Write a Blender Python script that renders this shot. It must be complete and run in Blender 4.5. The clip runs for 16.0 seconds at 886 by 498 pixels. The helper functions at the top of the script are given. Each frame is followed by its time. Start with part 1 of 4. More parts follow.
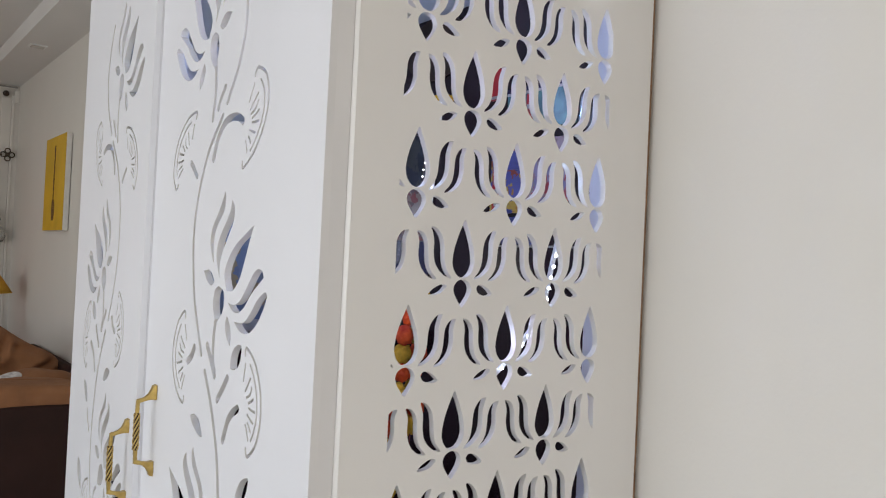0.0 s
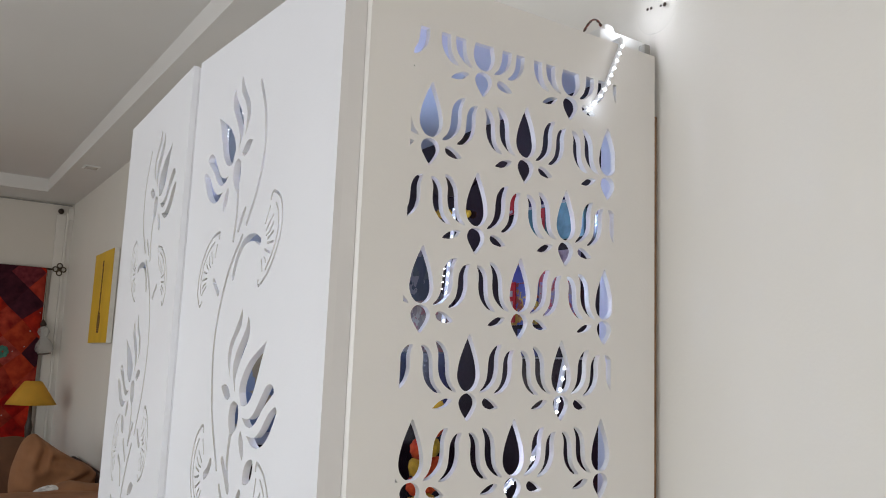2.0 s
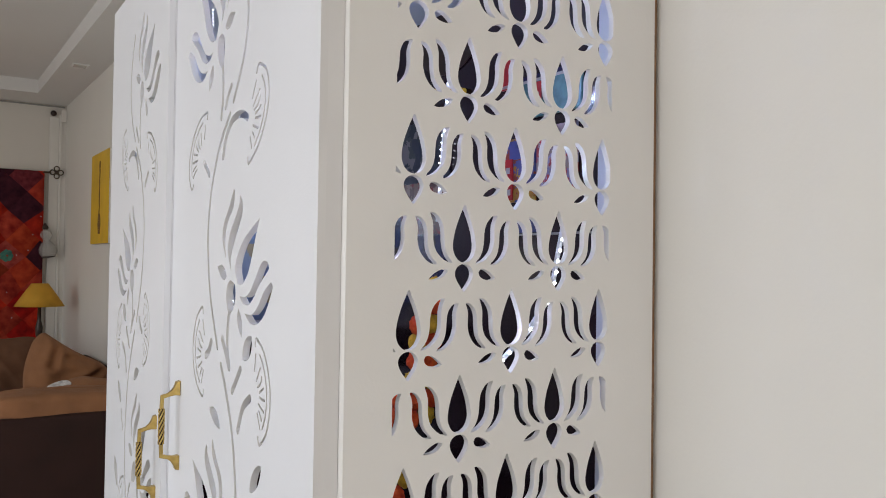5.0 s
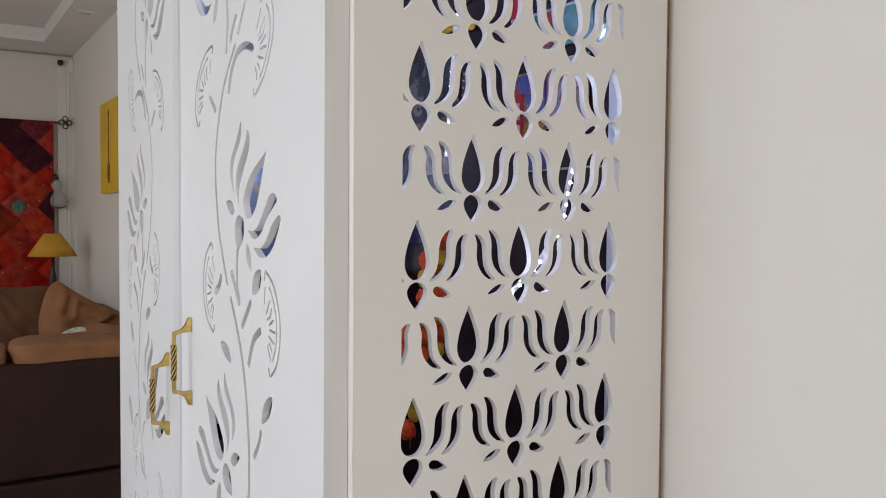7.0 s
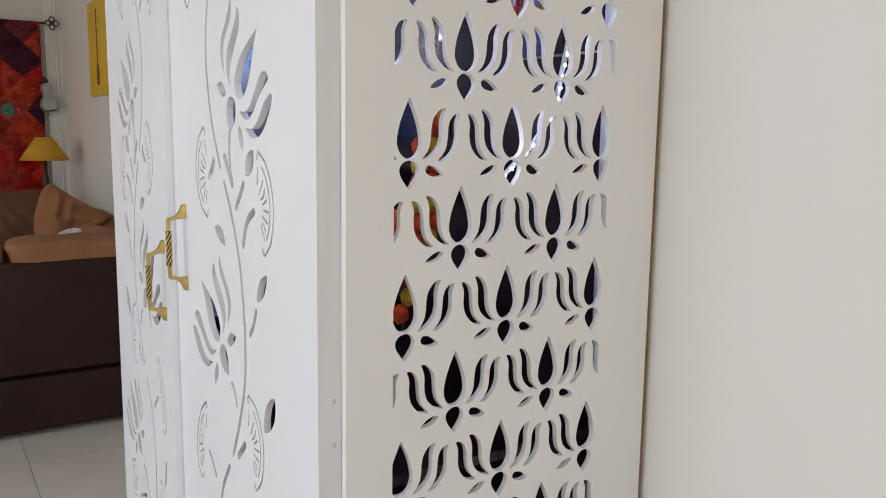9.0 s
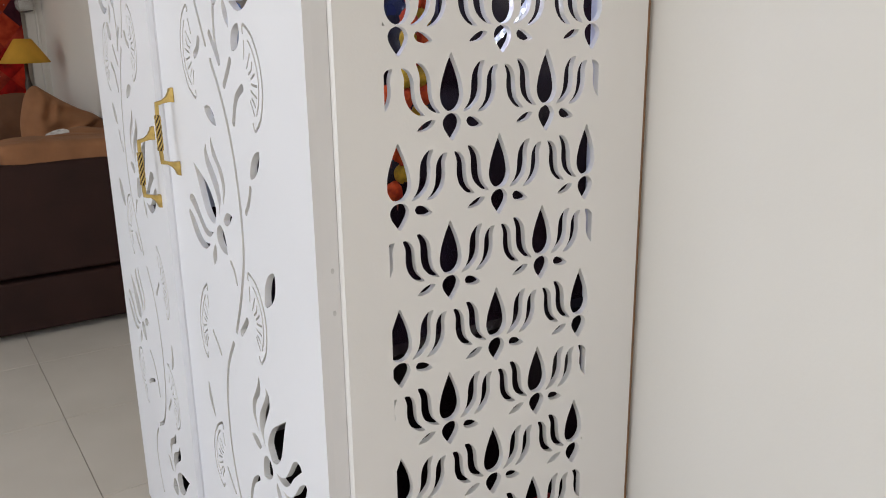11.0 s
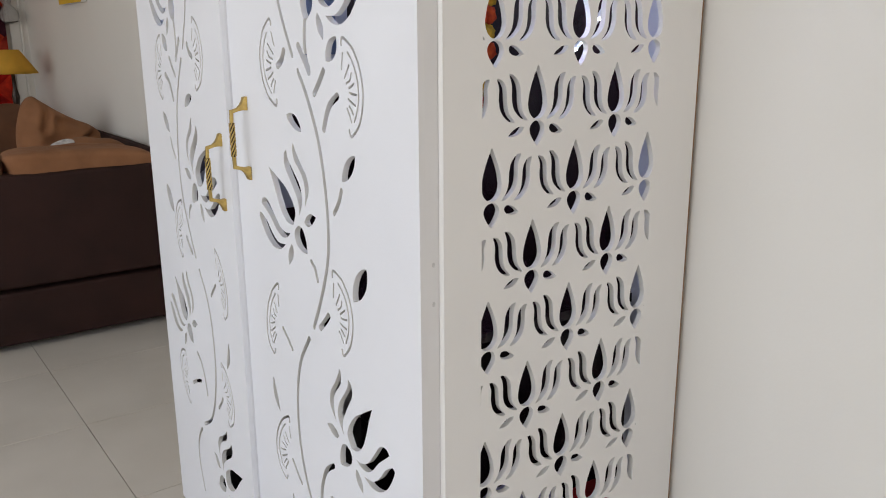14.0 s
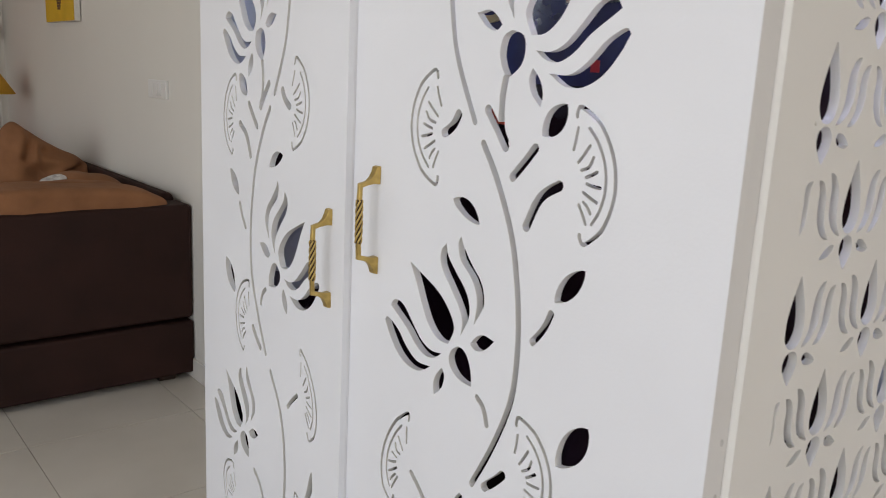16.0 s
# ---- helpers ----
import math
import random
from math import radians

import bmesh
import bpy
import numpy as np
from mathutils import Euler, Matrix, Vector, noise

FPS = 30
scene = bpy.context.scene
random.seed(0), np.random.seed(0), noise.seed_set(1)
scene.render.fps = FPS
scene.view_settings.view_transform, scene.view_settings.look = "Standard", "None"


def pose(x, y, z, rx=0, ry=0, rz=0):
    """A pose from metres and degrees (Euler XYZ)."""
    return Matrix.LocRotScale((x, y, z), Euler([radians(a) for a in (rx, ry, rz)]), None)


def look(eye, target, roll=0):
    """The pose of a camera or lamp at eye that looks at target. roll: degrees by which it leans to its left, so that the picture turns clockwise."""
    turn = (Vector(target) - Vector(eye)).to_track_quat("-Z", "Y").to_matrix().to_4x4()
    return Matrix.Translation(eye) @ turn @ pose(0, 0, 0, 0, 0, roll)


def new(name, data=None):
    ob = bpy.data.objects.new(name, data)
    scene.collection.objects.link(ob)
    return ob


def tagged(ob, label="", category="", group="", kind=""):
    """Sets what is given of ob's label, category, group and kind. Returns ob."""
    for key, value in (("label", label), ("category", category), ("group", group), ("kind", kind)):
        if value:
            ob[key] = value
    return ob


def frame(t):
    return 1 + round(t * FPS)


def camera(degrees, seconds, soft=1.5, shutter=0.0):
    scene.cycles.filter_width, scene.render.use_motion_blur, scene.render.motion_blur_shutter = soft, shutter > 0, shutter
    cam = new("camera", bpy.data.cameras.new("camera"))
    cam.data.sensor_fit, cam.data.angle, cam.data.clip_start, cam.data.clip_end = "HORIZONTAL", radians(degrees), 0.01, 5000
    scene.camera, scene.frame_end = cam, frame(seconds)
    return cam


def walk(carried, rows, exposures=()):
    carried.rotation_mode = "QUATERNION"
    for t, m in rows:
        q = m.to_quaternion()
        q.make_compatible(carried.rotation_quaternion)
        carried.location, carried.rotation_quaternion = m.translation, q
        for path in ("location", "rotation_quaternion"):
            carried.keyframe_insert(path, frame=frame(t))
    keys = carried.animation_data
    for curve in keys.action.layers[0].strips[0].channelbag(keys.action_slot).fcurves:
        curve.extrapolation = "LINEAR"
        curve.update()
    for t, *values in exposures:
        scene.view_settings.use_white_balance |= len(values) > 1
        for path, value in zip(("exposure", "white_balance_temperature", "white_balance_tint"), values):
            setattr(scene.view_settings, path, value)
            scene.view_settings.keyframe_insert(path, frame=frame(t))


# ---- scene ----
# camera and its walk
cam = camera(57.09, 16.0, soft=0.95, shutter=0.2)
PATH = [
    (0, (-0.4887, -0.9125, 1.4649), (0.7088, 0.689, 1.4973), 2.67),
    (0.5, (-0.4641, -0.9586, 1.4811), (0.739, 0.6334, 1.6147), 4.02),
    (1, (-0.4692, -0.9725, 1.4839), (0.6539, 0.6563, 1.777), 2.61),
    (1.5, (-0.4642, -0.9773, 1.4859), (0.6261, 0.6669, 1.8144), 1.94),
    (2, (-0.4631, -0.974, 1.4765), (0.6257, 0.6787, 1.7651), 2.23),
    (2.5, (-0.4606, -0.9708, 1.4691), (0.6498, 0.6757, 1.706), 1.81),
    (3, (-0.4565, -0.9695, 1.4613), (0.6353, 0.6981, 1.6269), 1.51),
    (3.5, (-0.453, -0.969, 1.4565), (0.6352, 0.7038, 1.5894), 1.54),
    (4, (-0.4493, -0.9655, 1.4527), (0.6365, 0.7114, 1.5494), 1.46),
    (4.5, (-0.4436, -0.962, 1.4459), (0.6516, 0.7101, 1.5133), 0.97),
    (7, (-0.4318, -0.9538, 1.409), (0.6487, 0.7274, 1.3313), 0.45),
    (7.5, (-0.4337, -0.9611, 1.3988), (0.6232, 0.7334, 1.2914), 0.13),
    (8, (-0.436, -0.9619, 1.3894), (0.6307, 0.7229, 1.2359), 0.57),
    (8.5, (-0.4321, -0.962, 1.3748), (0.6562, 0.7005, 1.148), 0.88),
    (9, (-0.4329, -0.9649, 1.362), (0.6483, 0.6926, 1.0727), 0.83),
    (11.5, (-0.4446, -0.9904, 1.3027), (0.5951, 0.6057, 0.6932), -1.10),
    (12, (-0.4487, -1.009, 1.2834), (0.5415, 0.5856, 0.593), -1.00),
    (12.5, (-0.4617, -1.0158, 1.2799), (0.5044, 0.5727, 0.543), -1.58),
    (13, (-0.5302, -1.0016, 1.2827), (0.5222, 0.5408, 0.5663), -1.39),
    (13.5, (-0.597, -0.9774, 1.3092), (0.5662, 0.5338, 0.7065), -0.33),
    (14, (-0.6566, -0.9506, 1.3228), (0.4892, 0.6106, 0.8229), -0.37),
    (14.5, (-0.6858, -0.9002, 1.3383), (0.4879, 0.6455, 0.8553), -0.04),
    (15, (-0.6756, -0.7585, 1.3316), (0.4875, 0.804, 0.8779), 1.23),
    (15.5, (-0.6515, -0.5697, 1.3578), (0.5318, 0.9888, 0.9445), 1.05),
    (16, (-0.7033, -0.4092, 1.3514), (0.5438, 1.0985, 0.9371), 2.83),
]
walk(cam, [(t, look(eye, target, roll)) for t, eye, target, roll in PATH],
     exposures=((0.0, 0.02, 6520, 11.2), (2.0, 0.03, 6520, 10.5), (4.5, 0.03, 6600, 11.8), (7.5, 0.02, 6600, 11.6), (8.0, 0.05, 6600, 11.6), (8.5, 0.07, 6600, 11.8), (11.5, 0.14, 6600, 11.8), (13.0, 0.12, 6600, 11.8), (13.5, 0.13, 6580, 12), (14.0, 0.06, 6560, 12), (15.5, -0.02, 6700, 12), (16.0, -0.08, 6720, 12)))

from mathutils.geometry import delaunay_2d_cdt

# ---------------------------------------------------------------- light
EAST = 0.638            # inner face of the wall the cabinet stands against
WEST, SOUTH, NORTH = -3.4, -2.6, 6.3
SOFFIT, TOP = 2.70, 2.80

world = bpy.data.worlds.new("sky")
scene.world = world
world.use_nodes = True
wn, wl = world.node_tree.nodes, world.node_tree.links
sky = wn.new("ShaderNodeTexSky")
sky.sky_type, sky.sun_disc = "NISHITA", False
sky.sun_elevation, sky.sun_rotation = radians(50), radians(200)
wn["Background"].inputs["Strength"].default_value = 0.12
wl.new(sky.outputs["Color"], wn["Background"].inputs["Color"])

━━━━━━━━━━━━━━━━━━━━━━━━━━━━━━

▶ **Given problem**: Exactly those lines that run from the line with "curve.update()" through the line with "scene.view_settings.keyframe_insert(path, frame=frame(t))" are to be reproduced; both end lines belong to the range.

▶ **Solution**:
        curve.update()
    for t, *values in exposures:
        scene.view_settings.use_white_balance |= len(values) > 1
        for path, value in zip(("exposure", "white_balance_temperature", "white_balance_tint"), values):
            setattr(scene.view_settings, path, value)
            scene.view_settings.keyframe_insert(path, frame=frame(t))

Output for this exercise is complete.